US President Donald Trump said last week that his proposal would be released in the next two-to-four months. He also said, for the first time, that he favored a two-state solution to the conflict.

When Washington announced it was slashing aid to the coexistence programs in September, Trump’s envoy to Middle East peace, Jason Greenblatt, said he continued to “believe in the importance of building relationships between Israelis and Palestinians, particularly kids.”

US President Donald Trump’s Mideast envoy Jason Greenblatt addresses the American Jewish Committee’s Women’s Leadership Board Spring Luncheon in New York on April 24, 2018. (Courtesy / Ellen Dubin Photography)

“But both Palestinian and Israeli kids will lose, and these programs will be meaningless, if the PA continues to condemn a plan they haven’t seen & refuses to engage on it,” he tweeted.

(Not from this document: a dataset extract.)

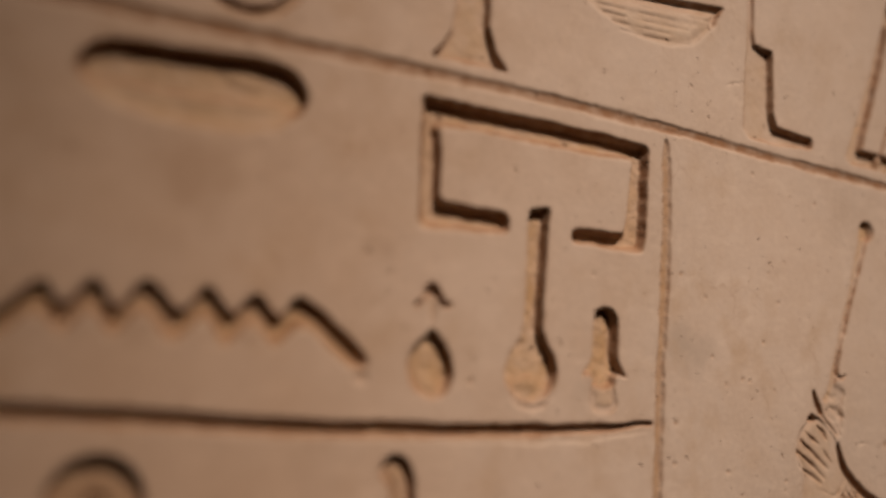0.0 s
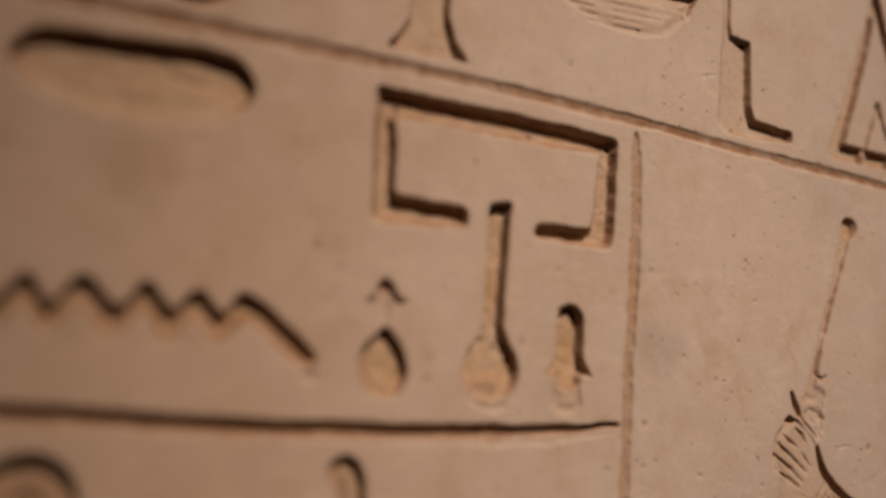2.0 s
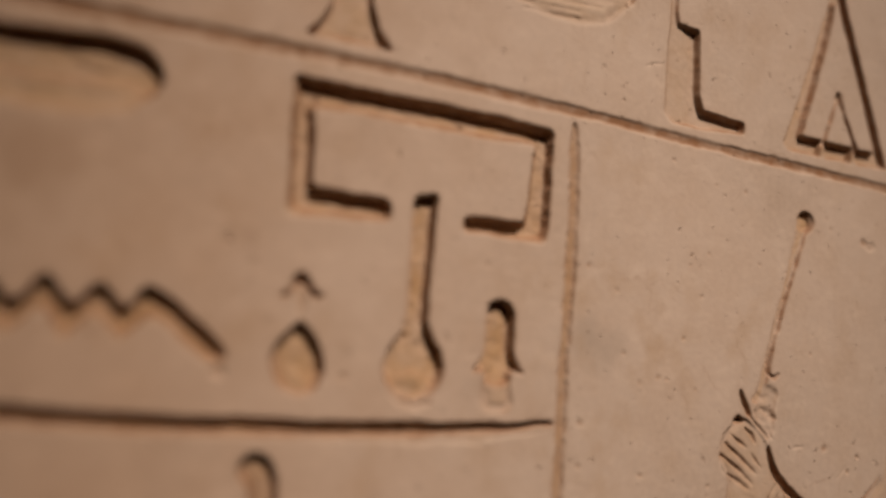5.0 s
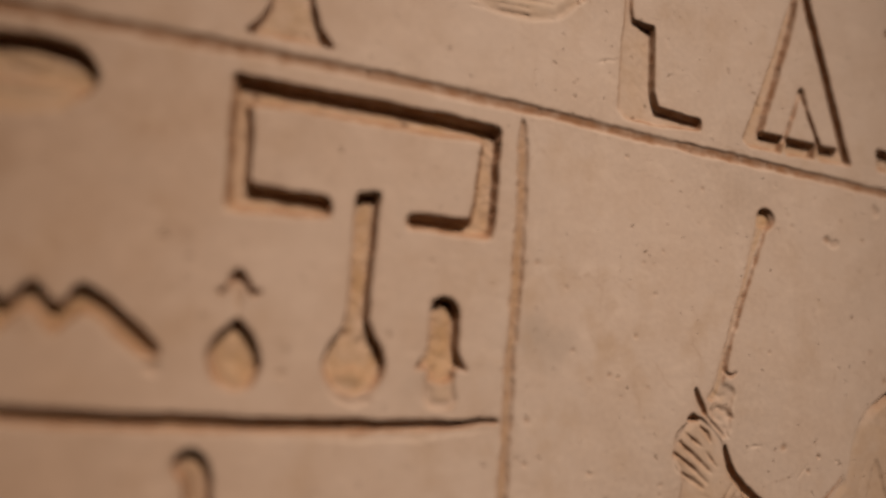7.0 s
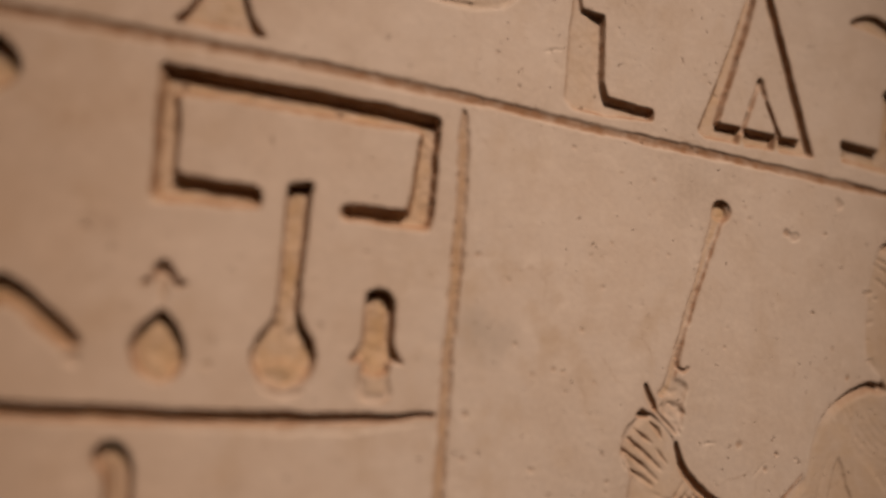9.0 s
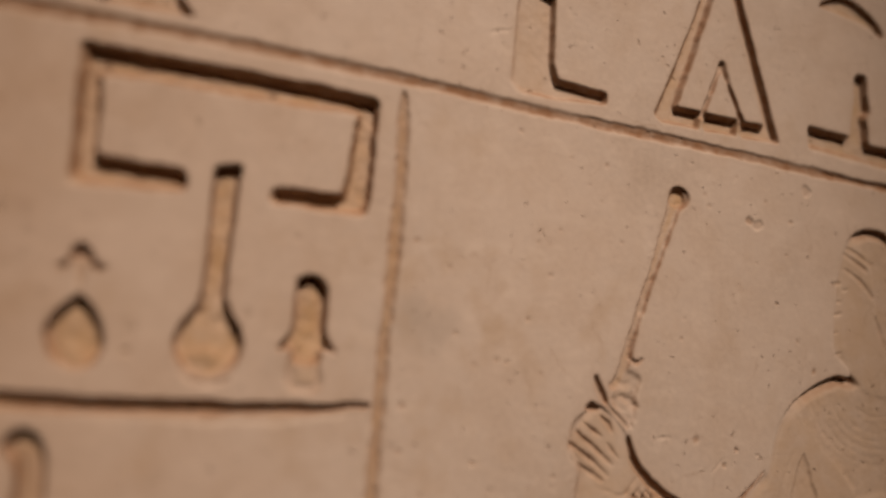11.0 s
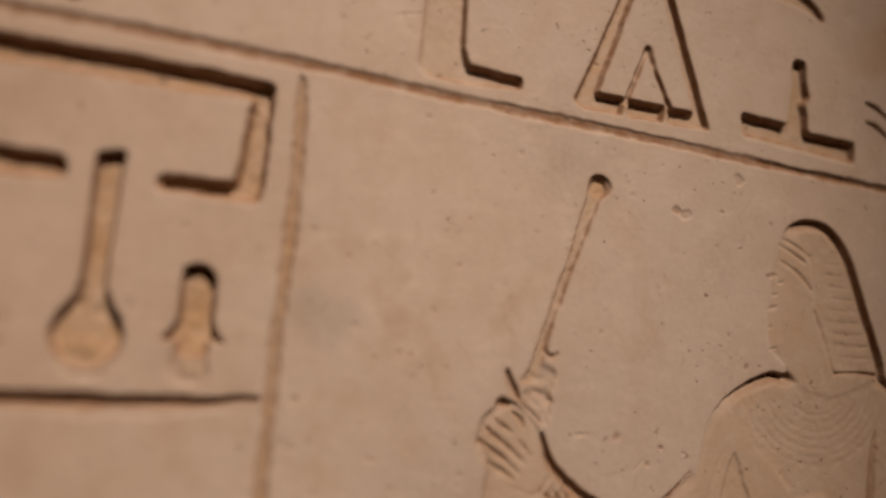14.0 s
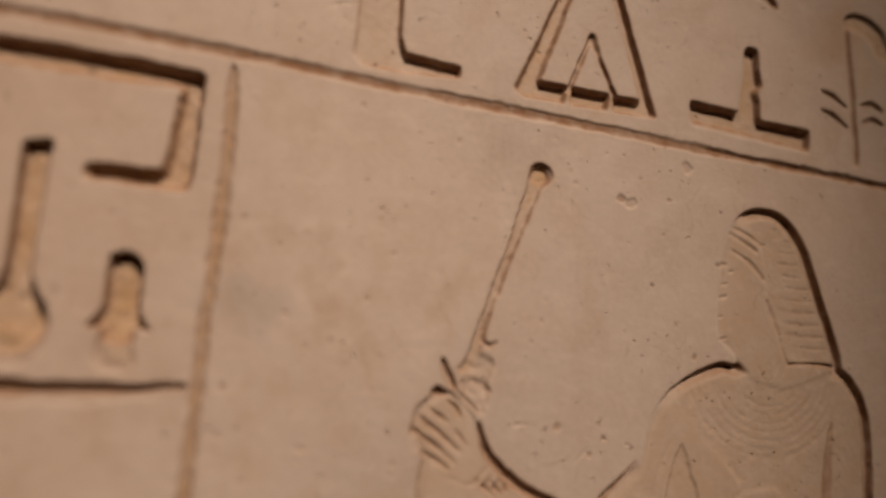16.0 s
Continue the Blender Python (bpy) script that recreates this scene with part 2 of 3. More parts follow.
def cut(form, deep, steep=0.09, soft=0.35, rise=0.0, reach=1.0, ragged=0.035, tooled=0.03, dust=0.8, add=False, fade=0.0, lift=0.0, stain_shade=0.0, blunt=0, ramp=(), left=0.0):
    """Sinks a form into the face for the newest carving. steep, soft: how wide its upper and its lower slope are;
    rise: how far the floor swells up again towards the middle, over reach;
    fade, lift: how much of its depth a left-hand and a lower edge lose; stain_shade: brown staining and painted shade
    all over it; blunt: how far its corners are rounded;
    left: how much wider a left-hand slope is; ramp: u, share of the depth there, u, share there;
    dust: ochre tint of its floor, dust with painted bounce light."""
    win, d = form
    if blunt:
        d = blurred(blurred(d, blunt), blunt)
    d = d + ragged * RAGGED[win]
    gv, gu = np.gradient(d, STEP)
    upward = np.clip(gv / np.maximum(np.hypot(gu, gv), 1e-6), -1, 1)
    upward = blurred(blurred(upward, 5), 5)
    deep = deep * (1 - fade * ease((blurred(blurred(np.clip(gu / np.maximum(np.hypot(gu, gv), 1e-6), -1, 1), 5), 5) - 0.35) / 0.5))
    deep = deep * (1 - lift * ease(upward))
    if ramp:
        deep = deep * np.interp(AXIS_U[win[1]], ramp[::2], ramp[1::2])[None, :]
    wide = steep + (soft - steep) * ease(0.12 + 0.88 * upward)
    if left:
        wide = wide + left * ease(blurred(blurred(np.clip(gu / np.maximum(np.hypot(gu, gv), 1e-6), -1, 1), 4), 4))
    s = ease(d / wide)
    depth = deep * s * (1 - rise * ease(d / reach)) + tooled * TOOLED[win] * s * np.minimum(1, deep / 0.2)
    if add:
        DEPTH[win] += np.maximum(depth, 0)
    else:
        DEPTH[win] = np.maximum(DEPTH[win], depth)
    DUST_BOUNCE[win] = np.maximum(DUST_BOUNCE[win], dust * ease((d - 0.04) / 0.3))
    STAIN_SHADE[win] = np.maximum(STAIN_SHADE[win], stain_shade * ease(d / 0.12))
    # which cells of the face belong to this carving
    k = len(CARVINGS) - 1
    rows, cols = np.arange(NY + 1)[win[0]] // CELL, np.arange(NX + 1)[win[1]] // CELL
    near = np.full(OWNER.shape, -1e9)
    jj, ii = np.meshgrid(np.minimum(rows, NY // CELL - 1), np.minimum(cols, NX // CELL - 1), indexing="ij")
    np.maximum.at(near, (jj, ii), d)
    mine = (near > -0.22) & (near > NEAREST)
    # cells that touch the cut along their lower or left side
    OWNER[mine], NEAREST[mine] = k, near[mine]


def spare(form, share):
    """Leaves stone standing across a cut that is already sunk."""
    win, d = form
    DEPTH[win] *= 1 - share * ease((d + 0.05 * RAGGED[win]) / 0.16)


# ---- the carvings ----
carving("register_line", "long straight brown groove cut across the limestone wall", "carved line", "register lines", parts=[("double_groove", (36.5, -2, 57, 3)), ("groove", (-25, -2, 36.5, 3))])
cut(stroke([(-24, 0.9), (-9.7, 1.12), (-3.4, 1.24), (1.7, 1.3), (5.6, 1.32), (8, 1.3), (11.2, 1.22), (14.2, 1.16), (18, 0.98), (24, 0.78), (31.6, 0.55), (38.5, 0.27), (45.9, 0.03), (56, -0.4)], [0.7, 0.68, 0.66, 0.62, 0.6, 0.6, 0.6, 0.6, 0.6, 0.6, 0.58, 0.56, 0.54, 0.54]), 0.1, 0.13, 0.16, ragged=0.08, tooled=0.03, dust=0.2, stain_shade=1.1)
cut(stroke([(36.5, 0.42), (41, 0.2), (48.4, -0.05), (56, -0.3)], [0.1, 0.3, 0.3, 0.3]), 0.09, 0.1, 0.15, ragged=0.05, dust=0.5, add=True)
cut(stroke([(9, 1.3), (14, 1.1), (19, 0.9), (26, 0.68), (33, 0.5)], [0.1, 0.2, 0.16, 0.22, 0.1]), 0.03, 0.12, 0.12, ragged=0.04, dust=0.2, add=True)
carving("register_line", "straight dark groove below the signs, ending at an upright line", "carved line", "register lines", parts=[("tapered_end", (9.6, -14.5, 13.1, -12)), ("groove", (-25, -15, 9.6, -12))])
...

Braunold fiercely criticized the logic behind that statement.

“[Greenblatt] essentially says, ‘I support these programs, but …’ What’s the but? I don’t understand. If you support these programs, fund them.”

The notion that by stopping coexistence programs, you’re going to bring the PA to heel, to listen to the administration, is absurd,” he continued. “It’s patently absurd. No one credibly can make that argument. And it undercuts your very argument that you need to prepare the population.”